Oklahoma City is offering $109,000 to the owner of a shotgun sports shooting range whose lease on public land is being terminated.
Dave Martin opened Quail Ridge Sporting Clays in February 2012 on leased land along SE 149 Street in the West Elm Creek Reservation.
Gunfire almost immediately drew complaints from neighbors.
The Oklahoma City Water Utilities Trust proposed moving the range to SE 119 Street, where neighbors would not be so close, but that proposal drew opposition from residents living within about a mile of the site.
When Water Utilities Trust members voted last month to forbid lead shot at the new location, Martin indicated he might have to close, saying he could not “afford to do it without lead. The shooters won't come.”
Shotgun sports shooters prefer lead. They have concerns about accuracy and the potential for damage to their guns from steel shot.
Martin declined to comment on Tuesday.
Being on public land within minutes of downtown Oklahoma City gave Quail Ridge a competitive advantage over other ranges in central Oklahoma.
In a letter last month, a Shawnee law firm that represents Quail Ridge said Martin was looking for other land to purchase to relocate his range.
Under terms of Martin's lease with the Water Utilities Trust, the city must pay Martin for improvements to the site on SE 149.
Besides installing shooting stands, Martin constructed a pavilion and renovated a small house for use as a clubhouse and office.
The Water Utilities Trust said in a letter this week that Martin's construction costs were $126,566.82.

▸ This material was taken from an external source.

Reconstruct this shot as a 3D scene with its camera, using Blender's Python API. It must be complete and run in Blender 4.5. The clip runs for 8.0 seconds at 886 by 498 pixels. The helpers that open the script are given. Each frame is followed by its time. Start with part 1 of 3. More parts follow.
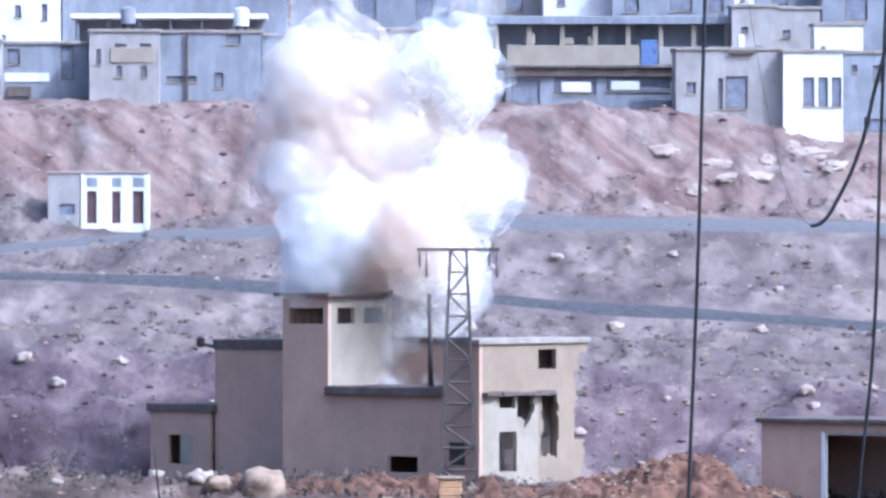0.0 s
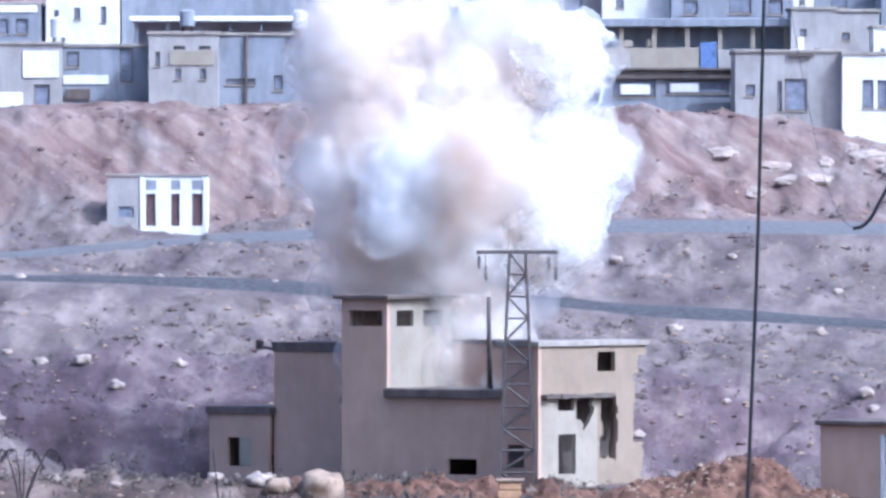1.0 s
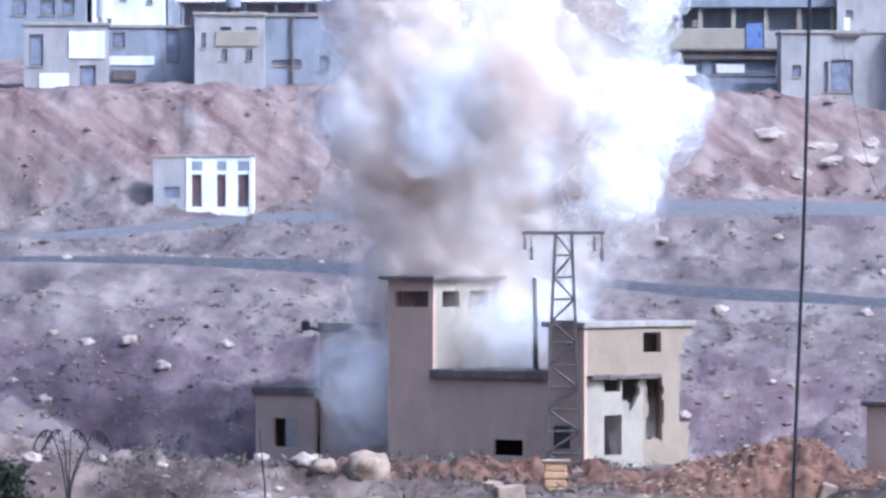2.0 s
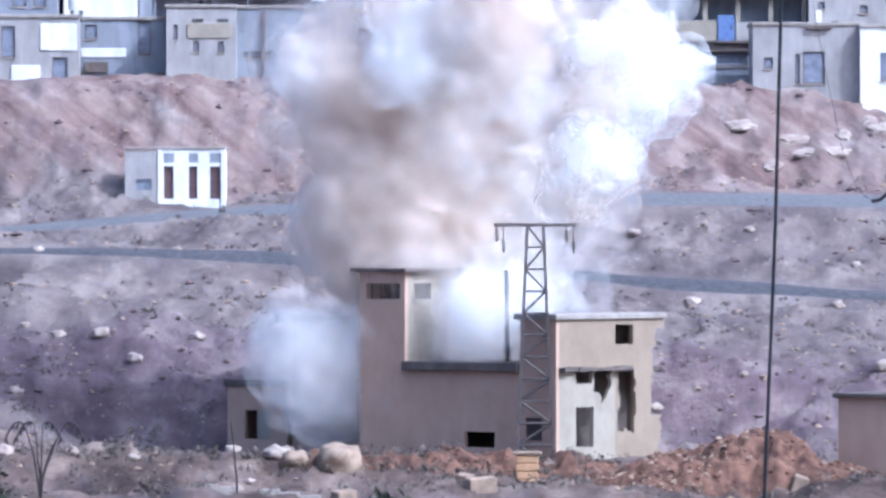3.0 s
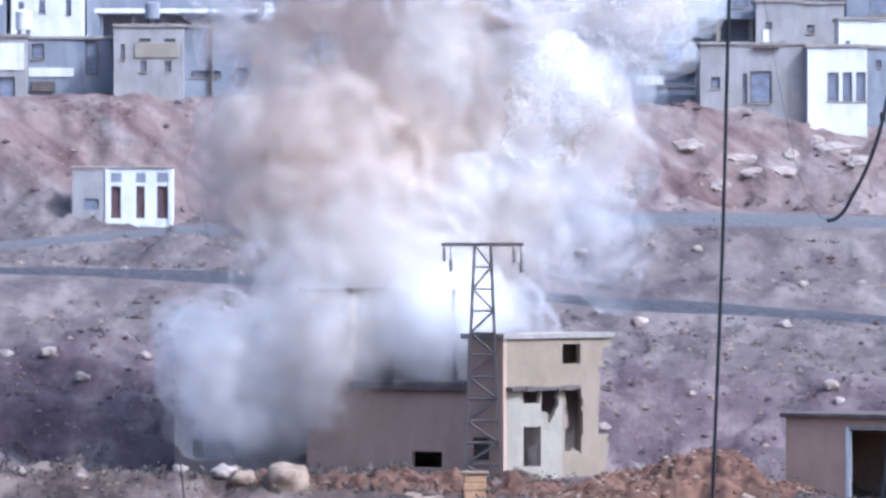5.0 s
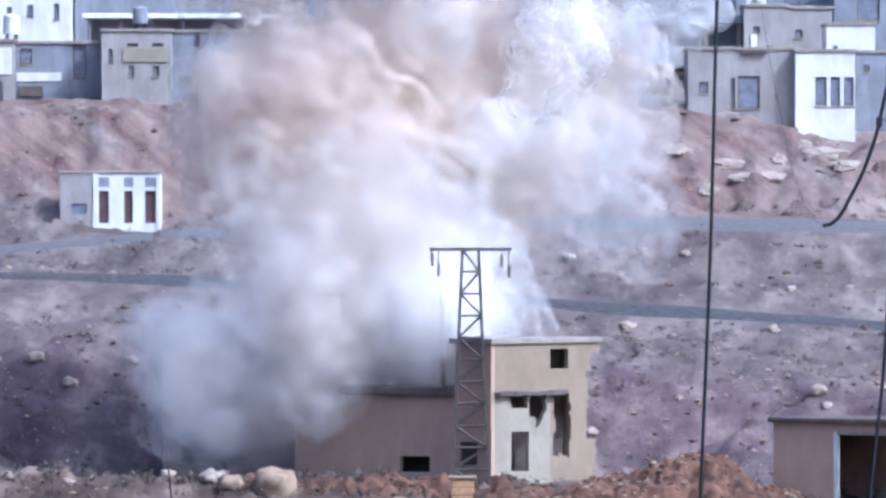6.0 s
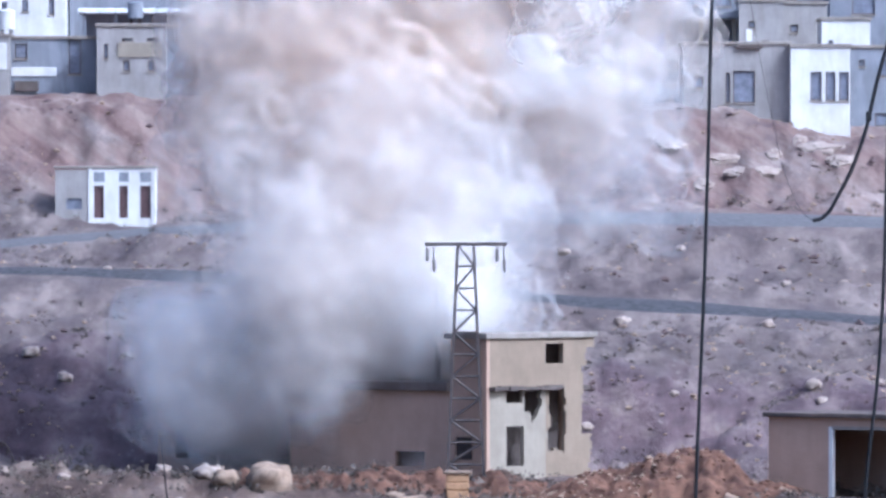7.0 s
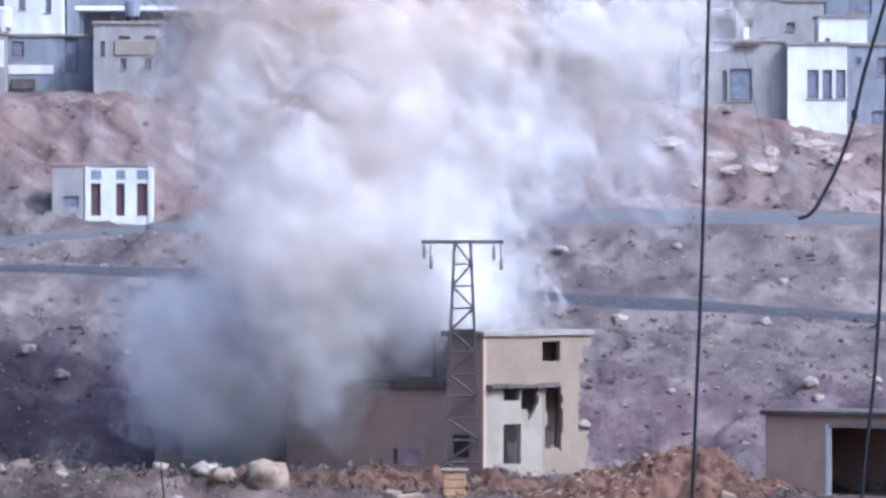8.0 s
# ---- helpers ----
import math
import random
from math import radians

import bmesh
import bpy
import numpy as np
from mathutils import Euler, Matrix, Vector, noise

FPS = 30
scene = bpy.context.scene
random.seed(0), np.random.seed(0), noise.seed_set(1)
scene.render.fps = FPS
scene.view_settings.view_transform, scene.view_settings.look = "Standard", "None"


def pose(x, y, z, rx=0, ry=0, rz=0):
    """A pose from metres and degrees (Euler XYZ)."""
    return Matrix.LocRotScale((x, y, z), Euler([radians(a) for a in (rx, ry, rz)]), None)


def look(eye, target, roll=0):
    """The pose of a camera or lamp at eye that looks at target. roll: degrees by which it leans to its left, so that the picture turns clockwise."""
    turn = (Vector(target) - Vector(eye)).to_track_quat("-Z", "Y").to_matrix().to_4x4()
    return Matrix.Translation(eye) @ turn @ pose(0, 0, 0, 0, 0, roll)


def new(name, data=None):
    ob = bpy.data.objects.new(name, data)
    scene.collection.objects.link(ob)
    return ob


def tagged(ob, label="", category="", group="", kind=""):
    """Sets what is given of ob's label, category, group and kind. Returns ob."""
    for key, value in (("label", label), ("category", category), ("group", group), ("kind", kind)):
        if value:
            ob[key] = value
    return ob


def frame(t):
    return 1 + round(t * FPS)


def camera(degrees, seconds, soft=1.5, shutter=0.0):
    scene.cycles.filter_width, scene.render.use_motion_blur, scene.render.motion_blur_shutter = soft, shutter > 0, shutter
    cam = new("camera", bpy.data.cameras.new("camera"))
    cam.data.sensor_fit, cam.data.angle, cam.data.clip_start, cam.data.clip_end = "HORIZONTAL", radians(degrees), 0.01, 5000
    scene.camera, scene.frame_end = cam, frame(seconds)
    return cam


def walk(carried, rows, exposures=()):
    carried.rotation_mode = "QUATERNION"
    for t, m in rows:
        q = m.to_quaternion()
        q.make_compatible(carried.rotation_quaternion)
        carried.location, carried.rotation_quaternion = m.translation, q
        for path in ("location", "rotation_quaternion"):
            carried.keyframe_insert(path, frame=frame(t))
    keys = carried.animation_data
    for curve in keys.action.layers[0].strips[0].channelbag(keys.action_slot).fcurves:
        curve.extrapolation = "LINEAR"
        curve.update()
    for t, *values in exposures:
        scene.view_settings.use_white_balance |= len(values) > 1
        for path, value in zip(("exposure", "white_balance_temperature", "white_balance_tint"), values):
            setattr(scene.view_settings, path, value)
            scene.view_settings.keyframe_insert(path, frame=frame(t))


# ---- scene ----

# camera on a hillside 450 m from the ruin, long lens
EYE = (0.0, 0.0, 14.0)
cam = camera(6.0, 8.0, soft=3.0)
PATH = [  # seconds, yaw, pitch
    (0.0, -0.400, -0.232), (0.5, -0.356, -0.188), (1.0, 0.0, -0.215), (1.5, 0.243, -0.295), (1.7, 0.324, -0.315),
    (2.8, 0.174, -0.399), (3.0, 0.121, -0.399), (3.5, -0.008, -0.357), (4.0, -0.113, -0.299), (4.5, -0.188, -0.274),
    (4.7, -0.207, -0.265), (5.8, -0.307, -0.272), (6.0, -0.318, -0.234), (6.5, -0.337, -0.280), (7.0, -0.351, -0.269),
    (7.5, -0.362, -0.259), (8.0, -0.372, -0.284)]
walk(cam, [(t, pose(*EYE, 90 + p, 0, y)) for t, y, p in PATH], [(0.0, 1.02, 4430, 11), (1.5, 0.93, 4440, 11), (3.5, 0.9, 4480, 11), (4.5, 0.8, 4500, 11), (8.0, 0.58, 4500, 11)])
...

Less $17,402.94 for depreciation, he's owed $109,163.88, the letter said.
In proposing that lead shot be banned, Water Utilities Trust Chairman Pete White said last month that he was concerned about lead left on the ground by shooters.
The lead could be consumed by waterfowl, poisoning the birds and making them easy prey for predators, such as eagles, that would then ingest the lead, he said.
Carolyn Pimsler, who along with neighbors fought against the move to SE 119, said Tuesday that she was “appreciative of the Water Trust for making the right decision for wildlife.”